Trouver un paradis dans l’amour d’une femme avec qui, physiquement, l’on s’ébat en pleine nudité sauvage et qui, idéalement, nous mène en un lieu si exotique et retiré qu’il semblerait que la mort ne puisse venir vous y chercher, c’est à ce désir au double aspect — le plus direct et le plus fantasmatique — qu’en moi ce mythe répondait : que cette passion, oasis ou île aussi isolée que celle dont l’hôtesse était Cosmage (au nom parlant comme Céleste, Stella, Sylvaine ou Flore) soit le nom complet où je m’enfermerais, aussi invulnérable qu’un dieu régnant sur son cosmos ! Utopie, certes, mais à quoi j’ai cru ou fait semblant de croire m’enfonçant complaisamment dans ce qu’au fond je savais n’être qu’une enfantine rêverie dont la teneur idyllique me rassurait. Une rêverie qui, plutôt que l’amour parfait déjà sur la mauvaise pente, en exprimait la nostalgie.

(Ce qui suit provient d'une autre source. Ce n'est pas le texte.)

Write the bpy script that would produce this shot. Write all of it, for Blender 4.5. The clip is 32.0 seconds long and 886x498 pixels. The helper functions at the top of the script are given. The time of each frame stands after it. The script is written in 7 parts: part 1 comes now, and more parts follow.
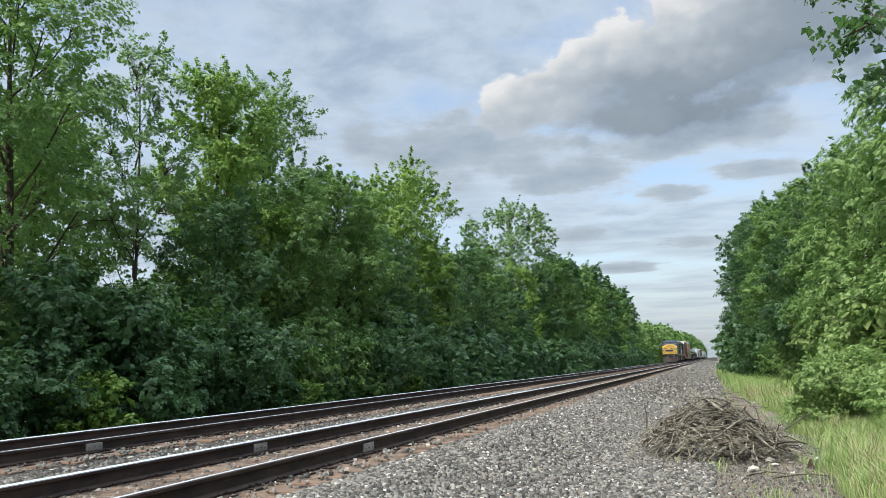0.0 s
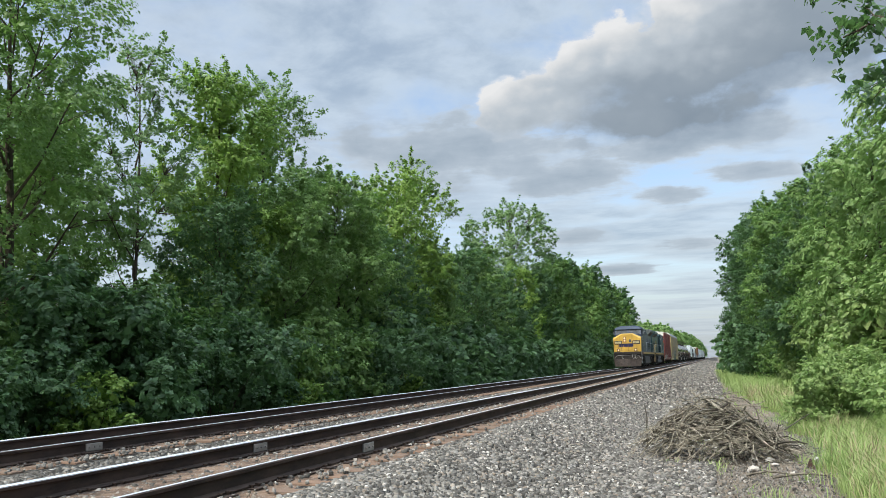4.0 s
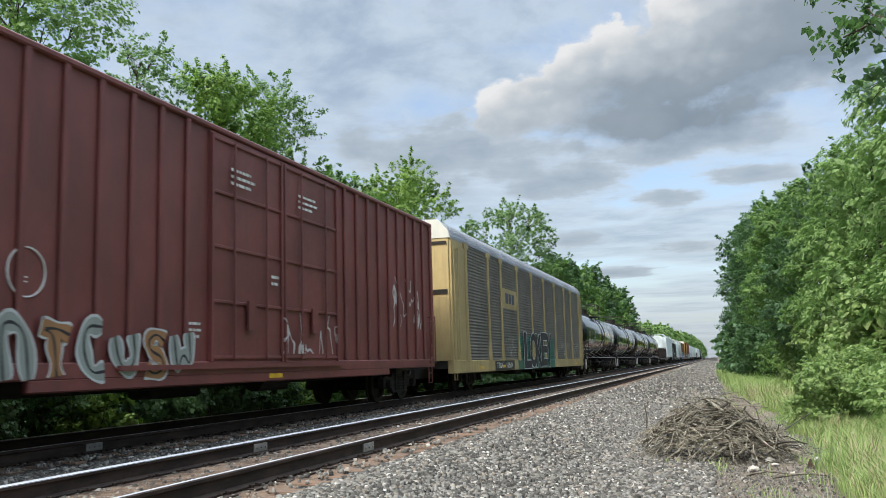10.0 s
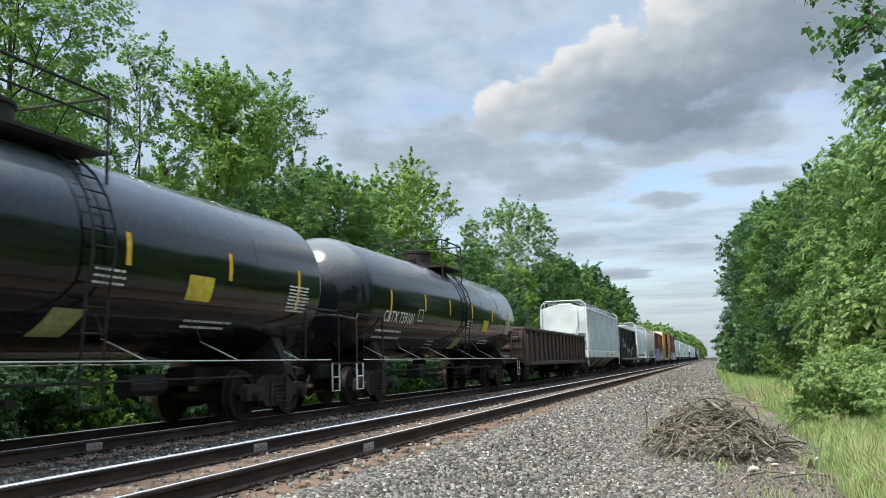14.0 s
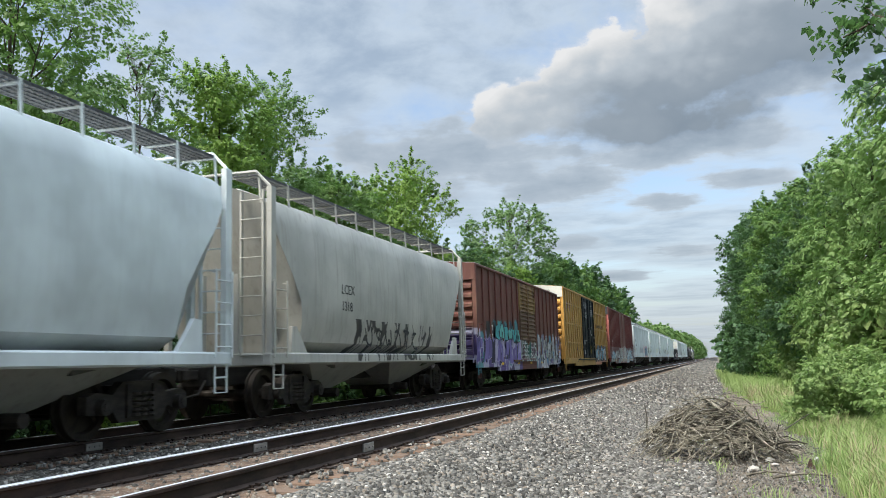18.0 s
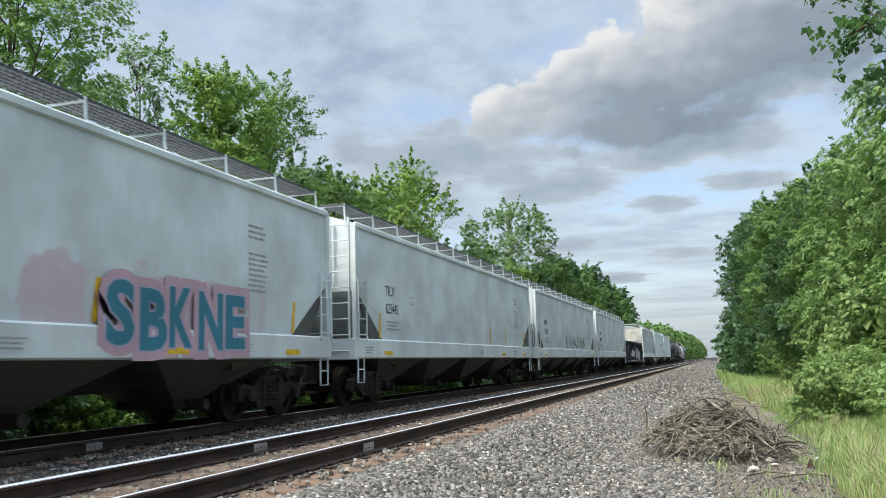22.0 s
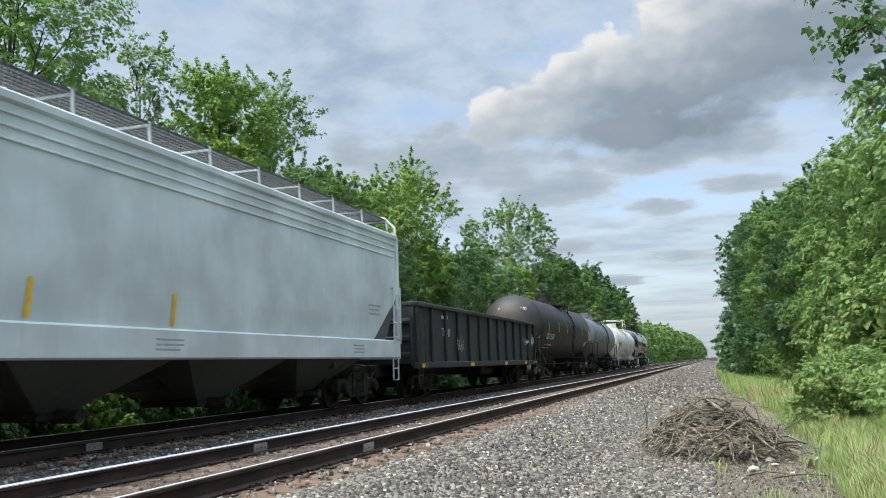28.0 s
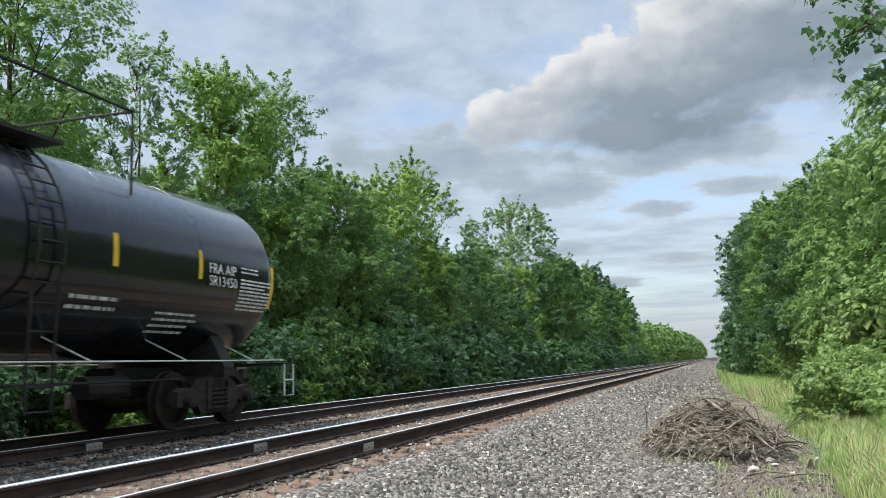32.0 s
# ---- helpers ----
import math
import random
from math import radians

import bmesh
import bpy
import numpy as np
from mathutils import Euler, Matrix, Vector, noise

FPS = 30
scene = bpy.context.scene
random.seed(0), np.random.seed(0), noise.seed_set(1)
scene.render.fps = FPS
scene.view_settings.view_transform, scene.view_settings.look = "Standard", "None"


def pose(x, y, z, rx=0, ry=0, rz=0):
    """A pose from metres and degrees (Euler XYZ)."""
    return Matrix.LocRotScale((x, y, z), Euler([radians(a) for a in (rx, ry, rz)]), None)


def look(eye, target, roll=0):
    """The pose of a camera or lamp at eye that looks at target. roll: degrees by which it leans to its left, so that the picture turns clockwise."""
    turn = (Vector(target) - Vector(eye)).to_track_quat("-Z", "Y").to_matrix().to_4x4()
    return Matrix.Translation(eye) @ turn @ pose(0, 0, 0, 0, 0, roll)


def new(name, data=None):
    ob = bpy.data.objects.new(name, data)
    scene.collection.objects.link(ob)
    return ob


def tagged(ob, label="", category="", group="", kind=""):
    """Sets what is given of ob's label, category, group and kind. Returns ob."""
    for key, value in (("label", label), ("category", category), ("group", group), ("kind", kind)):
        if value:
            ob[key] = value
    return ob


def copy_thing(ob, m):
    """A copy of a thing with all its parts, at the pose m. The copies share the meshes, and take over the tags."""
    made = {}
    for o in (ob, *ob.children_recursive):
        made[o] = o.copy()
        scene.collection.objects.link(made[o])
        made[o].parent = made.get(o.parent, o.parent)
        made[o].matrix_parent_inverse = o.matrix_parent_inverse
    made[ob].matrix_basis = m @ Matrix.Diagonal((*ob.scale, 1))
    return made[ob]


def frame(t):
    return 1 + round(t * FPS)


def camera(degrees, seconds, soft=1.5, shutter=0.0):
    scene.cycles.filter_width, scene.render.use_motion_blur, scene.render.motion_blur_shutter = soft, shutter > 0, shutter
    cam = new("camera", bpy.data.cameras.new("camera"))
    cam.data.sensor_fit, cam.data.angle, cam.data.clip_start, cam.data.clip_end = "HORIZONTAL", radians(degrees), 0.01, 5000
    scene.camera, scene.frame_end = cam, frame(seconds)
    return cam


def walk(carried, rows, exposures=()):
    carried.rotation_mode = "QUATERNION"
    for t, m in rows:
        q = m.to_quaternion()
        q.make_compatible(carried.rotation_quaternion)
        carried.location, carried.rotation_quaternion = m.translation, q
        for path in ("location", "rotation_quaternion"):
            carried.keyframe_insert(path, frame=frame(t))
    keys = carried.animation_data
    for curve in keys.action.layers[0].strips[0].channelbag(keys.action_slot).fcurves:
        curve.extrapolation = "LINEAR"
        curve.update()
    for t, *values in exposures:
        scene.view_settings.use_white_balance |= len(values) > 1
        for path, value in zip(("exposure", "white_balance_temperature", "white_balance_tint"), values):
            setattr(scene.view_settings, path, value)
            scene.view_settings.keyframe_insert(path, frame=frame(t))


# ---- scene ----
# ================= camera =================
EYE = Vector((0.0, 0.0, 0.91))
PSI, TILT, ROLL = radians(17.30), radians(7.64), -1.645
AIM = EYE + 100 * Vector((-math.sin(PSI) * math.cos(TILT), math.cos(PSI) * math.cos(TILT), math.sin(TILT)))
cam = camera(54.42, 32.0, soft=0.55, shutter=0.08)
walk(cam, [(0.0, look(EYE, AIM, ROLL)), (32.0, look(EYE, AIM, ROLL))], [(0.0, 1.30), (32.0, 1.30)])

# ================= light =================
SUN_AZ, SUN_EL = radians(210), radians(52)     # azimuth clockwise from +y
world = bpy.data.worlds.new("sky")
scene.world = world
world.use_nodes = True
wn = world.node_tree
wn.nodes.clear()
w_out = wn.nodes.new("ShaderNodeOutputWorld")
w_bg = wn.nodes.new("ShaderNodeBackground")
w_sky = wn.nodes.new("ShaderNodeTexSky")
w_sky.sky_type = "NISHITA"
w_sky.sun_disc = False
w_sky.sun_elevation = SUN_EL
w_sky.sun_rotation = SUN_AZ
w_sky.air_density, w_sky.dust_density, w_sky.ozone_density = 1.0, 2.5, 1.5
w_bg.inputs["Strength"].default_value = 0.093
wn.links.new(w_sky.outputs[0], w_bg.inputs["Color"])
wn.links.new(w_bg.outputs[0], w_out.inputs["Surface"])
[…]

Une construction innocemment partisane, qui négligeait le triste dénouement, alors que ma complice — plus conséquente — s’y référait parfois, me reprochant d’être trop sensible à des attraits qui n’étaient pas ceux de Cosmage mais ceux de la « civilisation », cet art et cette poésie modernes auxquels je fus plus avide d’accéder à mesure que notre lien se desserrait et dont elle comprit vite (je présume) qu’ils auraient un jour barre sur elle. « Macao était un sage, mais le capitaine avait raison » : ainsi, dans l’équivoque, s’achevait le récit. Pourtant, que Macao le sage se rende aux raisons du capitaine, cela — au bout du compte — ne signifiait-il pas que, si la sagesse est louable, il est de dures et solides raisons devant lesquelles elle n’a qu’à s’incliner, de sorte que tout en faisant l’éloge de la vie sans contraintes — celle que ne bride pas le besoin d’être utile ou considéré — c’était à la raison que le conte donnait raison ? Souvent j’ai pensé à cette moralité hypocritement bourgeoise, sans toutefois l’appliquer à mon propre cas : mes raisons à moi n’étaient pas aussi raisonnablement conformistes que celles-là et n’avaient eu, au demeurant, nulle sagesse — seulement un amour en train de se lasser — à contrebattre.